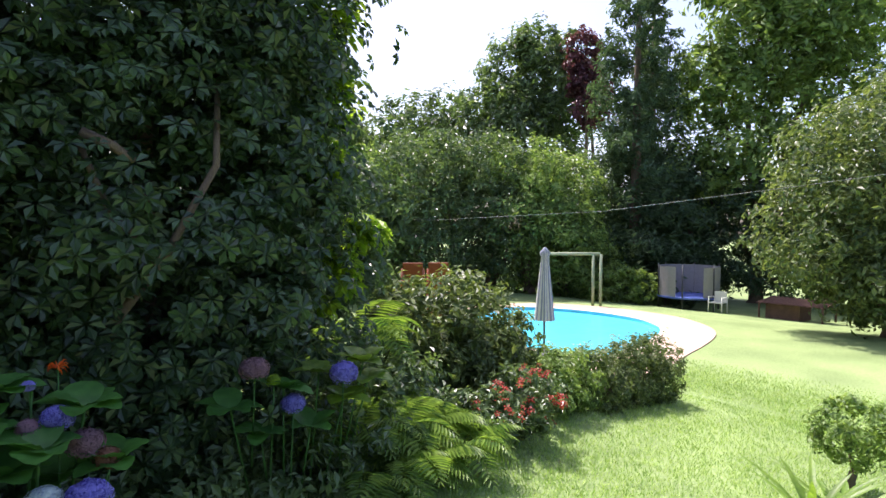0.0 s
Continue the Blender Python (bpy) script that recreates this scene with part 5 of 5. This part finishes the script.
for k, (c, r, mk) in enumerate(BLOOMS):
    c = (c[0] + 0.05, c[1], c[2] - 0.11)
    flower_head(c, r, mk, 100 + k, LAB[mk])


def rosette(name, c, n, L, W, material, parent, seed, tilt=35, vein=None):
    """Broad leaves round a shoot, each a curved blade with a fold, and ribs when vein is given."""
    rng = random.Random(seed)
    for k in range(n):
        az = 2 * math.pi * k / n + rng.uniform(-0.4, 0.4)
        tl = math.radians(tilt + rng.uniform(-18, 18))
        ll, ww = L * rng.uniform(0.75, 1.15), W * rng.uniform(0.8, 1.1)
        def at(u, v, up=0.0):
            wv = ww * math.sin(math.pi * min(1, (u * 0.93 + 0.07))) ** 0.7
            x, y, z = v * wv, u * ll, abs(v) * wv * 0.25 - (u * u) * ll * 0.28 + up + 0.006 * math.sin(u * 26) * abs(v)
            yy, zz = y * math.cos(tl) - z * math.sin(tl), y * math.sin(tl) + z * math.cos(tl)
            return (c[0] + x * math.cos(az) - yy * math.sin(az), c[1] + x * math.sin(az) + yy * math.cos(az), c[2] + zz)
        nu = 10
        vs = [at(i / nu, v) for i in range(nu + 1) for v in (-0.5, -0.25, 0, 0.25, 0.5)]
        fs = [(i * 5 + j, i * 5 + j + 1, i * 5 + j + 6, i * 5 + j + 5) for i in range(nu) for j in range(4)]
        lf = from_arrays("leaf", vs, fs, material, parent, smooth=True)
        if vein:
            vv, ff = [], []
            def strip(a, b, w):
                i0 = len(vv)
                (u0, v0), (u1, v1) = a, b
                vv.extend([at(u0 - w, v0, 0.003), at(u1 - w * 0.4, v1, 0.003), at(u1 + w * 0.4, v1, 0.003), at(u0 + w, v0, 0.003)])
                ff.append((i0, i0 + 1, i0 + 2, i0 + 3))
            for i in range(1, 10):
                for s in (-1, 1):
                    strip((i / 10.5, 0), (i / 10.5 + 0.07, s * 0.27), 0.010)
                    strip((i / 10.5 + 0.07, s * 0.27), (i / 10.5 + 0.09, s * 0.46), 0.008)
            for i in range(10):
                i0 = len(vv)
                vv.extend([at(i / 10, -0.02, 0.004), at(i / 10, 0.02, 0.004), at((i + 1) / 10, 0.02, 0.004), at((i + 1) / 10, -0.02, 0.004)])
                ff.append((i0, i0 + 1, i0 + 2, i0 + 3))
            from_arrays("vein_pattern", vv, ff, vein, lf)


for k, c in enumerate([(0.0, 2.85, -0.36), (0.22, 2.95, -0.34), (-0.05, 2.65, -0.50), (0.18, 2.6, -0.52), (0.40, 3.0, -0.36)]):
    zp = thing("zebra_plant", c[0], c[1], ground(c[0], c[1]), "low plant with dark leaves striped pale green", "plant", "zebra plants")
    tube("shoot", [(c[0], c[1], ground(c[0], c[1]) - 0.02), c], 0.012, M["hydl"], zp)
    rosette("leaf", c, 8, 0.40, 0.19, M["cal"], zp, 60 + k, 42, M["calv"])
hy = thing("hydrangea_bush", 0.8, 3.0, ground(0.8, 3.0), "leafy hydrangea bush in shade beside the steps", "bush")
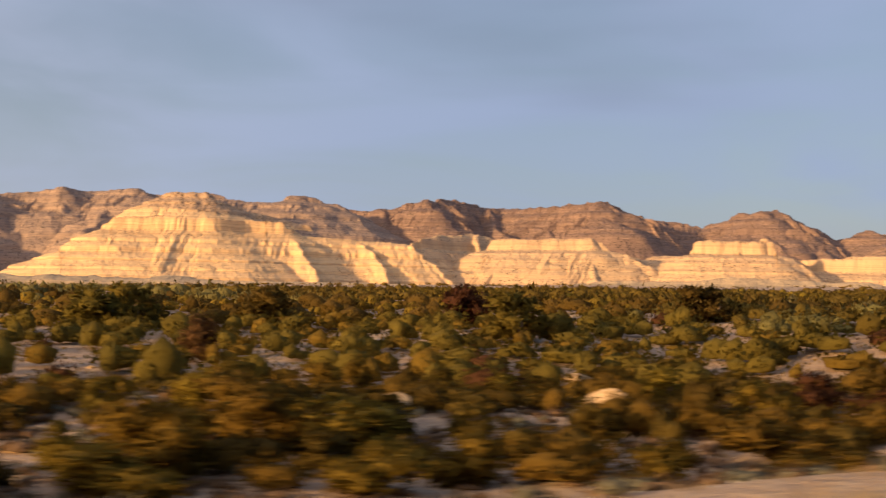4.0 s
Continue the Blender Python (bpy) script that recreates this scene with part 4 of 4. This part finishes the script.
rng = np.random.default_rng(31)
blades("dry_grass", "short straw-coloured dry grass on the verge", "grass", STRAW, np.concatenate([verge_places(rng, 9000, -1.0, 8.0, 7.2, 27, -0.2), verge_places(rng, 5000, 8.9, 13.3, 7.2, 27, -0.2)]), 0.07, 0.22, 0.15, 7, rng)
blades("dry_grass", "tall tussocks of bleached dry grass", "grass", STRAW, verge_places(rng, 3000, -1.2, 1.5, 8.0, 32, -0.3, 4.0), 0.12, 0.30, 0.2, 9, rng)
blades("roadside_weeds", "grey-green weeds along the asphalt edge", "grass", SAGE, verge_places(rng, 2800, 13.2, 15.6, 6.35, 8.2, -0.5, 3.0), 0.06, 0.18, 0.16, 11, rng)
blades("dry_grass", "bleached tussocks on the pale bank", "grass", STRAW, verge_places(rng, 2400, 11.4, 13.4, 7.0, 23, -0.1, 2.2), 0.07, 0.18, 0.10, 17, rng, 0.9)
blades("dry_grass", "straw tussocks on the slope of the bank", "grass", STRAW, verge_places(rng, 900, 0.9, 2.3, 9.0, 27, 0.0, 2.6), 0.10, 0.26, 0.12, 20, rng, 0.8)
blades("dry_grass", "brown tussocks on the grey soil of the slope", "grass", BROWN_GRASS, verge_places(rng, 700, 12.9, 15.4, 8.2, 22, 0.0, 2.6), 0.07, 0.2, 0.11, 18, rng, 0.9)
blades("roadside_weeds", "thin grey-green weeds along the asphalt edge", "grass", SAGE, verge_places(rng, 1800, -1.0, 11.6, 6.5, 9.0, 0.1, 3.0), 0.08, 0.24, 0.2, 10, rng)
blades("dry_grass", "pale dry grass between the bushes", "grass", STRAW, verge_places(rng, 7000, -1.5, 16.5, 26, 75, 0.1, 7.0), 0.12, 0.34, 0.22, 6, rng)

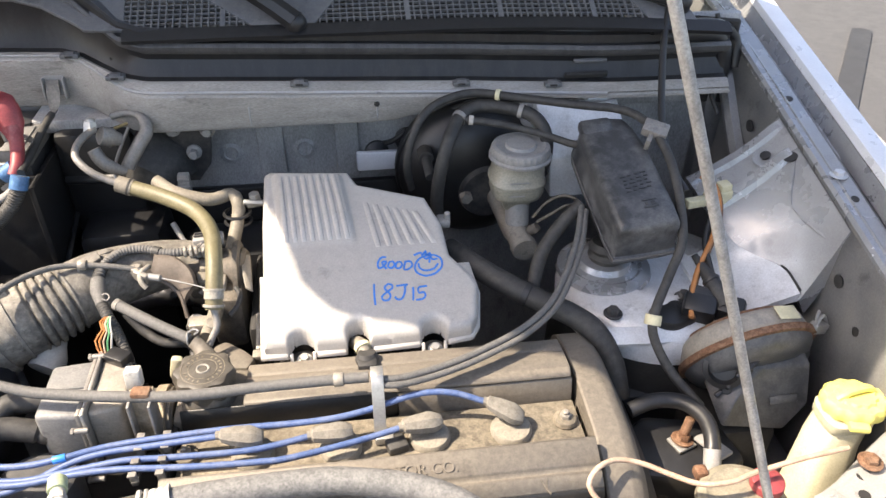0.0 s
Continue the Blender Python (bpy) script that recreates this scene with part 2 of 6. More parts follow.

##############################

→ Task to carry out: Keep the pictures out of the copy and write out the data exactly as it stands.

→ Task answer:
0.0 s
Continue the Blender Python (bpy) script that recreates this scene with part 5 of 5. This part finishes the script.
for k, (c, r, mk) in enumerate(BLOOMS):
    c = (c[0] + 0.05, c[1], c[2] - 0.11)
    flower_head(c, r, mk, 100 + k, LAB[mk])


def rosette(name, c, n, L, W, material, parent, seed, tilt=35, vein=None):
    """Broad leaves round a shoot, each a curved blade with a fold, and ribs when vein is given."""
    rng = random.Random(seed)
    for k in range(n):
        az = 2 * math.pi * k / n + rng.uniform(-0.4, 0.4)
        tl = math.radians(tilt + rng.uniform(-18, 18))
        ll, ww = L * rng.uniform(0.75, 1.15), W * rng.uniform(0.8, 1.1)
        def at(u, v, up=0.0):
            wv = ww * math.sin(math.pi * min(1, (u * 0.93 + 0.07))) ** 0.7
            x, y, z = v * wv, u * ll, abs(v) * wv * 0.25 - (u * u) * ll * 0.28 + up + 0.006 * math.sin(u * 26) * abs(v)
            yy, zz = y * math.cos(tl) - z * math.sin(tl), y * math.sin(tl) + z * math.cos(tl)
            return (c[0] + x * math.cos(az) - yy * math.sin(az), c[1] + x * math.sin(az) + yy * math.cos(az), c[2] + zz)
        nu = 10
        vs = [at(i / nu, v) for i in range(nu + 1) for v in (-0.5, -0.25, 0, 0.25, 0.5)]
        fs = [(i * 5 + j, i * 5 + j + 1, i * 5 + j + 6, i * 5 + j + 5) for i in range(nu) for j in range(4)]
        lf = from_arrays("leaf", vs, fs, material, parent, smooth=True)
        if vein:
            vv, ff = [], []
            def strip(a, b, w):
                i0 = len(vv)
                (u0, v0), (u1, v1) = a, b
                vv.extend([at(u0 - w, v0, 0.003), at(u1 - w * 0.4, v1, 0.003), at(u1 + w * 0.4, v1, 0.003), at(u0 + w, v0, 0.003)])
                ff.append((i0, i0 + 1, i0 + 2, i0 + 3))
            for i in range(1, 10):
                for s in (-1, 1):
                    strip((i / 10.5, 0), (i / 10.5 + 0.07, s * 0.27), 0.010)
                    strip((i / 10.5 + 0.07, s * 0.27), (i / 10.5 + 0.09, s * 0.46), 0.008)
            for i in range(10):
                i0 = len(vv)
                vv.extend([at(i / 10, -0.02, 0.004), at(i / 10, 0.02, 0.004), at((i + 1) / 10, 0.02, 0.004), at((i + 1) / 10, -0.02, 0.004)])
                ff.append((i0, i0 + 1, i0 + 2, i0 + 3))
            from_arrays("vein_pattern", vv, ff, vein, lf)


for k, c in enumerate([(0.0, 2.85, -0.36), (0.22, 2.95, -0.34), (-0.05, 2.65, -0.50), (0.18, 2.6, -0.52), (0.40, 3.0, -0.36)]):
    zp = thing("zebra_plant", c[0], c[1], ground(c[0], c[1]), "low plant with dark leaves striped pale green", "plant", "zebra plants")
    tube("shoot", [(c[0], c[1], ground(c[0], c[1]) - 0.02), c], 0.012, M["hydl"], zp)
    rosette("leaf", c, 8, 0.40, 0.19, M["cal"], zp, 60 + k, 42, M["calv"])
hy = thing("hydrangea_bush", 0.8, 3.0, ground(0.8, 3.0), "leafy hydrangea bush in shade beside the steps", "bush")
4.0 s
Continue the Blender Python (bpy) script that recreates this scene with part 4 of 4. This part finishes the script.
rng = np.random.default_rng(31)
blades("dry_grass", "short straw-coloured dry grass on the verge", "grass", STRAW, np.concatenate([verge_places(rng, 9000, -1.0, 8.0, 7.2, 27, -0.2), verge_places(rng, 5000, 8.9, 13.3, 7.2, 27, -0.2)]), 0.07, 0.22, 0.15, 7, rng)
blades("dry_grass", "tall tussocks of bleached dry grass", "grass", STRAW, verge_places(rng, 3000, -1.2, 1.5, 8.0, 32, -0.3, 4.0), 0.12, 0.30, 0.2, 9, rng)
blades("roadside_weeds", "grey-green weeds along the asphalt edge", "grass", SAGE, verge_places(rng, 2800, 13.2, 15.6, 6.35, 8.2, -0.5, 3.0), 0.06, 0.18, 0.16, 11, rng)
blades("dry_grass", "bleached tussocks on the pale bank", "grass", STRAW, verge_places(rng, 2400, 11.4, 13.4, 7.0, 23, -0.1, 2.2), 0.07, 0.18, 0.10, 17, rng, 0.9)
blades("dry_grass", "straw tussocks on the slope of the bank", "grass", STRAW, verge_places(rng, 900, 0.9, 2.3, 9.0, 27, 0.0, 2.6), 0.10, 0.26, 0.12, 20, rng, 0.8)
blades("dry_grass", "brown tussocks on the grey soil of the slope", "grass", BROWN_GRASS, verge_places(rng, 700, 12.9, 15.4, 8.2, 22, 0.0, 2.6), 0.07, 0.2, 0.11, 18, rng, 0.9)
blades("roadside_weeds", "thin grey-green weeds along the asphalt edge", "grass", SAGE, verge_places(rng, 1800, -1.0, 11.6, 6.5, 9.0, 0.1, 3.0), 0.08, 0.24, 0.2, 10, rng)
blades("dry_grass", "pale dry grass between the bushes", "grass", STRAW, verge_places(rng, 7000, -1.5, 16.5, 26, 75, 0.1, 7.0), 0.12, 0.34, 0.22, 6, rng)

0.0 s
Continue the Blender Python (bpy) script that recreates this scene with part 2 of 6. More parts follow.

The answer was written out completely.